そして今の彼は、「Bリーグに来て多くのことを学んでいて、佐々(宜央)さんからたくさんワークアウトをしてもらっています」と現状を語り、シュートセレクションの改善に着手している。

「佐々さんやチームメートがシュート力を評価してくれています。高校の時は2点のジャンパーを結構打っていましたが、2点ならレイアップやリングに近いシュート、そして3ポイントシュートと効率の良いシュートアテンプトが本当に大切になります。そこは見直して、まだまだ時間があるのでしっかりと改善していきたいです」

その類稀な才能により、崎濱にはチャンピオンシップでプレーする可能性が十分にある。高校の活躍で知名度がり、地元沖縄の出身でもあることで、琉球の将来を背負って立つ存在として、早くも大きな注目を集めつつある。

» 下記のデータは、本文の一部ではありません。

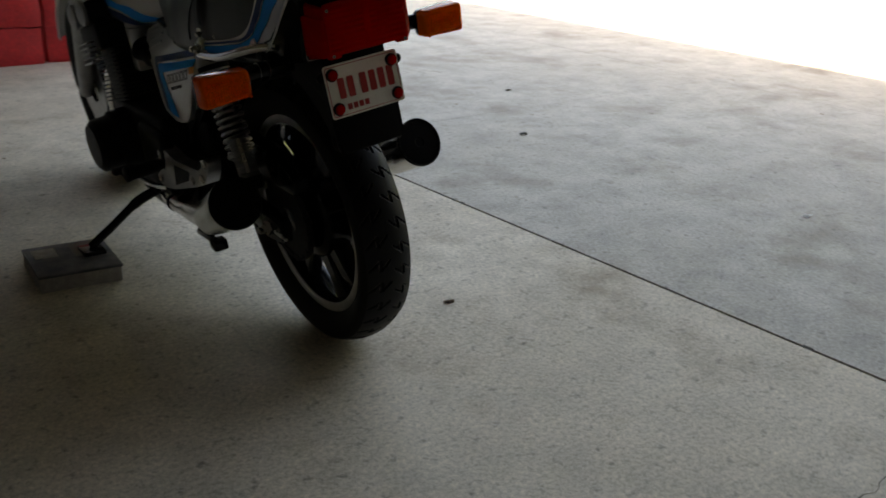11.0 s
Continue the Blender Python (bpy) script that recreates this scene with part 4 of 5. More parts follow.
def plate():
    tilt = lambda a, b, t: V((a, -0.2985 - (0.65 - b) * 0.17 - t, b))
    pl = part("number_plate", panel(round_poly([(-0.083, 0.600), (0.083, 0.600), (0.083, 0.701), (-0.083, 0.701)], 0.006), tilt, 0.0014, 0.0004, 1), PLATE, bike, "cream number plate with red bars and round reflectors")
    bm = bmesh.new()
    loop = round_poly([(-0.079, 0.604), (0.079, 0.604), (0.079, 0.697), (-0.079, 0.697)], 0.005)
    tube([tilt(a, b, 0.0016) for a, b in loop] + [tilt(*loop[0], 0.0016)], 0.0008, 5, bm)
    part("border", bm, PLATERED, pl, "red painted border")
    for k in range(6):
        x = -0.058 + k * 0.0205 + (0.008 if k > 1 else 0)
        part("character_bar", panel(round_poly([(x, 0.635), (x + 0.0145, 0.635), (x + 0.0145, 0.674), (x, 0.674)], 0.003, 2), lambda a, b, t: tilt(a, b, 0.0014 + t), 0.0010), PLATERED, pl, "red character-sized bar")
    for k in range(4):
        x = -0.046 + k * 0.0128
        part("character_bar", panel([(x, 0.612), (x + 0.0095, 0.612), (x + 0.0095, 0.623), (x, 0.623)], lambda a, b, t: tilt(a, b, 0.0014 + t), 0.0010), PLATERED, pl, "small red bar")
    part("year_tab", panel(round_poly([(0.018, 0.609), (0.055, 0.609), (0.055, 0.628), (0.018, 0.628)], 0.002, 2), lambda a, b, t: tilt(a, b, 0.0014 + t), 0.0008), PLATE, pl, "blank embossed tab")
    for x in (-0.067, 0.067):
        for z in (0.618, 0.683):
            c = tilt(x, z, 0.001)
            r = part("reflector", lathe([(0, 0.0125), (0.005, 0.0125), (0.006, 0.0105), (0.006, 0.0)], 24, axis_m(c, (0, -1, 0))), BLACKPLASTIC, pl, "round red reflector in a black ring")
            part("reflector_lens", lathe([(0.005, 0.0100), (0.0095, 0.0092), (0.011, 0.006), (0.0115, 0.0)], 24, axis_m(c, (0, -1, 0))), REDLENS, r, "red lens")
    for x in (-0.078, 0.078):
        part("bolt_head", lathe([(0, 0.010), (0.008, 0.010), (0.010, 0.006), (0.010, 0.0)], 16, axis_m((x * 1.09, -0.282, 0.680), (0, -1, 0))), BLACKPLASTIC, pl, "black rubber bolt cap")


plate()


def muffler(s):
    axis = [V((s * (0.226 if s > 0 else 0.238), -0.112, 0.418)), V((s * 0.213, 0.112, 0.309)), V((s * 0.204, 0.16, 0.289)), V((s * 0.185, 0.30, 0.250)), V((s * 0.172, 0.47, 0.214)), V((s * 0.150, 0.62, 0.190)), V((s * 0.12, 0.74, 0.185))]
    line = spline(axis[1:], 6)
    rad = [lerp_table([(0.1, 0.0385), (0.2, 0.0345), (0.32, 0.030), (0.42, 0.0225), (0.8, 0.0205)], p.y)[0] for p in line]
    m = part("muffler", tube([axis[1].lerp(axis[0], 0.1)] + line, [0.039] + rad, 30), MUFFLER, bike, "long tapered satin chrome muffler")
    part("sleeve", lathe([(0.0, 0.0385), (0.0012, 0.0432), (0.004, 0.0440), ((axis[0] - axis[1]).length, 0.0560)], 40, axis_m(axis[1], axis[0] - axis[1])), MUFFLER, m, "flared rear sleeve with a stepped edge")
    d = (axis[0] - axis[1]).normalized()
    part("end_cap", lathe([(-0.002, 0.0562), (0.0035, 0.0562), (0.004, 0.0540), (0.0012, 0.0520), (0.0022, 0.0120), (0.0006, 0.010), (0.0006, 0.0)], 36, axis_m(axis[0], d)), BLACKPLASTIC, m, "matt black end cap with a small outlet")
    for k in range(3):
        th = k * 2.1 + 0.5
        a, b = frames_along([axis[1], axis[0]])[0][1:]
        part("end_screw", lathe([(-0.002, 0.0035), (0.001, 0.003), (0.0012, 0.0)], 8, axis_m(axis[0] + (a * math.cos(th) + b * math.sin(th)) * 0.044 + d * 0.0025, d)), BLACKPLASTIC, m)
    part("hanger", box(s * 0.175, s * 0.21, 0.03, 0.075, 0.335, 0.40, 0.004), BLACKPLASTIC, m)
    part("clamp_ring", tube([line[20], line[20].lerp(line[21], 0.5)], rad[20] + 0.003, 24), BLACKPLASTIC, m, "dark clamp ring")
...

しかし彼は、「もちろん試合に出てチームに貢献したい思いはあります」と前置きしつつ、冷静に現状を受け止めている。「若いという言い訳をしたくないですが、まだまだ時間はあると自分は感じています。チーム内に素晴らしいポイントガードがいるので、焦らずに練習と試合でたくさん学んで、近い将来に自分がキングスのガードになれるように頑張っていきたいです」

シーズン終盤になって加入した19歳の若者に、いきなりの活躍を期待するのは酷というものだが、この難題もクリアできると感じさせるプレー強度、メンタル面の成熟さを崎濱は備えている。